Ces derniers jours, les massacres ont continué dans les quartiers de Chati nord et de Sabra, entre autres. Des familles entières ont été tuées dans le bombardement de leur maison, que ce soit à Gaza-ville ou au sud. Ma famille et moi, nous sommes toujours chez nous, dans notre tour. Autour de nous, les gens hésitent. Et on en arrive à ce que je craignais : je suis devenu comme une sorte de boussole du quartier. Tout le monde me pose la question : tu restes ou tu pars ?

Je sais que si je reste, beaucoup vont rester. Si je pars, beaucoup vont partir. C'est une responsabilité trop lourde. Je ne veux pas que des gens restent chez eux uniquement parce que je ne bouge pas, et porter le poids de ce qui pourrait leur arriver.

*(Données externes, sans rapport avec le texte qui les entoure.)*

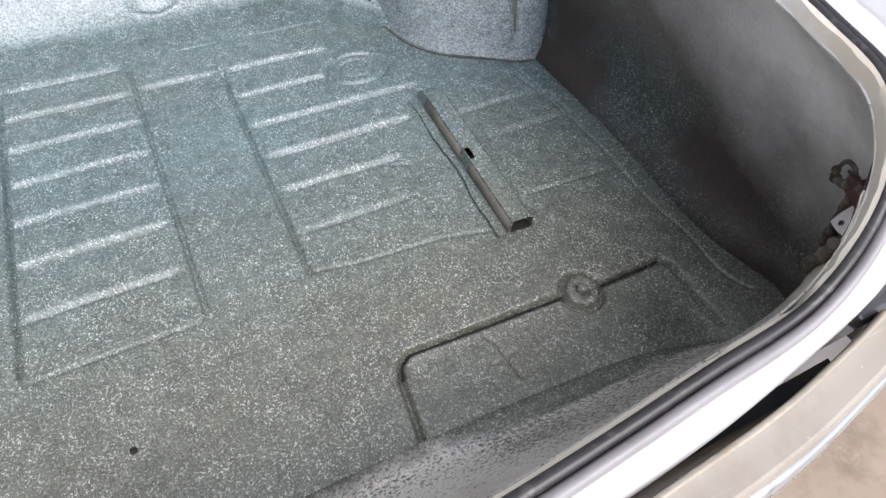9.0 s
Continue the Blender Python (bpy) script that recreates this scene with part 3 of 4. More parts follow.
for side in (1, -1):
    rows = [[tub_point(side, u, d, z) for d, z in LIFT] for u in np.linspace(0, 1, 110)]
    tub = part("wheelhouse", grid_bm(rows, thick=.002), M_TUB, car, "inner wheelhouse in pale spatter paint")
    part("seam", tub_strip(side, lambda z: bead_u(z) + .026, .008, .50, .79, .0012 if side > 0 else .0034), M_SEAM, tub, "olive seam of sealer beside the bead")
    part("seam", tub_strip(side, lambda z: .245 + .02 * (.75 - z), .008, .49, .78, .0012 if side > 0 else .0034), M_SEAM, tub, "olive seam of sealer beside the bead")

# thin dark tubes laid along the creases of each wheelhouse
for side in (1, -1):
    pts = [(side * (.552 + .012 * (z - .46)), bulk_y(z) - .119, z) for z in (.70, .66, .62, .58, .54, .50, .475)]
    part("crease", tube_bm(pts, .0034, 8, 4, .35, 6), M_CREASE, car, "dark line along the crease of bulkhead and wheelhouse")
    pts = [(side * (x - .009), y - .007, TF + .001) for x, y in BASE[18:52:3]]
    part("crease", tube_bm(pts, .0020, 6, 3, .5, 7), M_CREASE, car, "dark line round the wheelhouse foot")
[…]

Beaucoup de ceux qui sont partis vers le sud y ont été assassinés, massacrés. Il n'y a pas de « zone humanitaire » au sud comme le prétendent les Israéliens. Ils emploient beaucoup plus de force que d'habitude, dans le but de déplacer tout le monde, afin de nous déporter vers l'étranger. Pour le moment, je ne sais pas comment la situation va évoluer, je n'en ai aucune idée. J'espère seulement que tout cela va s'arrêter.